Peggy Noonan joins the long list of horrified Democrats deploring Hillary Clinton’s comments that she has a base of support among white voters and Barack Obama does not. Yes, I agree it was surprising that she said it. But her saying it isn’t the problem. Indeed, Paul Krugman wrote the same thing:

There’s just one thing that should give Democrats pause — but it’s a big one: the fight for the nomination has divided the party along class and race lines in a way that I believe is unprecedented, at least in modern times.Ironically, much of Mr. Obama’s initial appeal was the hope that he could transcend these divisions. At first, voting patterns seemed consistent with this hope. In February, for example, he received the support of half of Virginia’s white voters as well as that of a huge majority of African-Americans. But this week, Mr. Obama, while continuing to win huge African-American majorities, lost North Carolina whites by 23 points, Indiana whites by 22 points. Mr. Obama’s white support continues to be concentrated among the highly educated; there was little in Tuesday’s results to suggest that his problems with working-class whites have significantly diminished.

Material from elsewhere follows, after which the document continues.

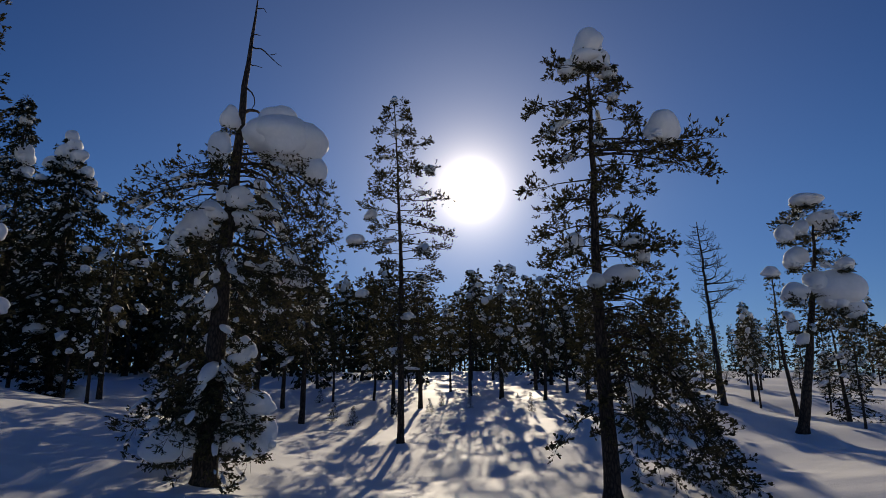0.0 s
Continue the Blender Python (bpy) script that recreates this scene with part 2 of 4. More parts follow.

Clinton’s comment is not quite like the 3 a.m. ad: John McCain can’t turn around and run ads saying “Even Hillary says white voters don’t support Obama.” She didn’t give the Republicans some rhetorical advantage. She was caught remarking on a very unpleasant and troubling question for Democrats. It’s the key question for the fall: what kind of coalition can Obama put together?

If it’s the McGovern-like grab bag of African Americans, ultra-liberals, and young voters, he’ll lose, and maybe even in some states Democrats have traditionally counted in the their column (e.g. Pennsylvania). If he inherits the blue-collar voters from Clinton, sprints to the center and successfully re-runs the 2006 election (“throw the bums out!”) he’ll win. But as disagreeable and annoying as Clinton may be to the Democratic establishment and mainstream media, this potential for electoral polarization and defeat is not Clinton’s doing. She just reminded them of their worst fears. How dare she.